Yes, "Luca" - and Disney has not admitted this, it's just this humble critic's take on the matter - is meant to be the movie-companion for the Italy pavilion of the World Showcase, and I know this because the town is fashioned almost exactly like what you'll find at the Italy pavilion of EPCOT, down to the central fountain that plays a role in the film. The other reason I know that "Luca" started not as its own creative entity but most likely as a "hey, we need an Italy-set movie for the Italy pavilion!" sort of idea, is because there is absolutely nothing about "Luca" that requires it to be set near Italy. In fact, they could have taken this exact film and set it in Morocco, Germany, or even Canada (all other World Showcase pavilions) and it would have worked - or not worked - just the same. How is there a film about Italy that doesn't deal with commonplace Italian tropes like the concept of family, loyalty or even food? I do give the film props for including a cameo of the Italian card game known as "Scopa."

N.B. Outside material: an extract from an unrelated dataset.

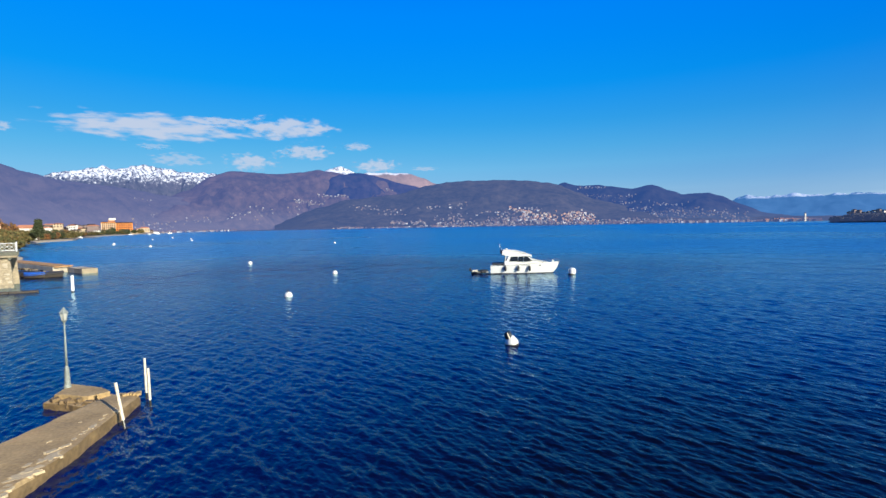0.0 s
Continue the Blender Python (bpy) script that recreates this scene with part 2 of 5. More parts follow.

It's not a shock that Disney is looking to increase traffic and profits around one of their theme parks. Who can blame them? But from a creative standpoint, knowing that the idea of "Luca" began not with a story to tell but with a theme park area to sell, seems counter-intuitive to the kind of original and forward-thinking films that Pixar had built its reputation on over the years.
All of this added up, "Luca" is a major disappointment, because its vitally important themes about pride and identity are all but lost, washed out to sea in a movie that itself seems struggling to find its footing.
Genre: Animation, Adventure, Comedy.
Run Time: 1 hour 35 minutes.
Starring (voices of): Jacob Tremblay, Maya Rudolph, Jim Gaffigan, Giacomo Gianniotti, Emma Berman, Saverio Raimondo.
Directed by Enrico Casarosa (feature-film debut).
"Luca" is available exclusively on Disney+ beginning Friday, June 18th, 2021.